Ces féministes historiques craignent notamment que des personnes de sexe masculin s'auto-identifiant comme femmes puissent participer à des compétitions sportives féminines ou se faire incarcérer dans des prisons pour femmes par exemple.
Se faisant l'écho de ces craintes, les socialistes ont déposé un amendement afin d'étendre l'obligation d'un feu vert de la justice aux 14-16 ans.
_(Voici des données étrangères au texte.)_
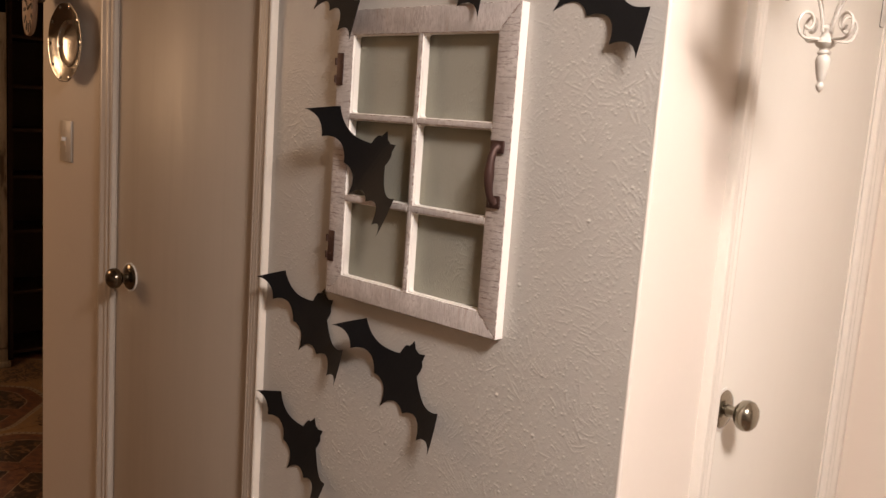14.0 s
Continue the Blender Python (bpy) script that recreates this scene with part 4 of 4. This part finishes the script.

Mais celui-ci a finalement été rejeté.
"La plus grande défaite du Parti socialiste"
Cette loi "symbolise la plus grande défaite législative du Parti socialiste face à Podemos" depuis la formation de l'exécutif début 2020, a écrit le quotidien conservateur El Mundo, tandis qu'El Pais (centre-gauche) évoque pour sa part "un des textes qui a créé le plus de tensions au sein du gouvernement de coalition".
Militante LGBT+ et première femme transgenre à être élue dans un parlement régional en Espagne, Carla Antonelli a claqué en octobre avec fracas la porte du Parti socialiste pour protester contre la volonté de sa formation de modifier le projet de loi.
"Nous avons vu une partie du Parti socialiste et du mouvement féministe passer de la défense des droits de la minorité trans au boycott acharné de notre existence", a-t-elle accusé jeudi dans une tribune publiée par El Pais.
Entre autres dispositions, le projet de loi adopté jeudi interdit par ailleurs les thérapies de conversion visant à changer l'orientation sexuelle des personnes LGBT+, avec des amendes pouvant aller jusqu'à 150 000 euros.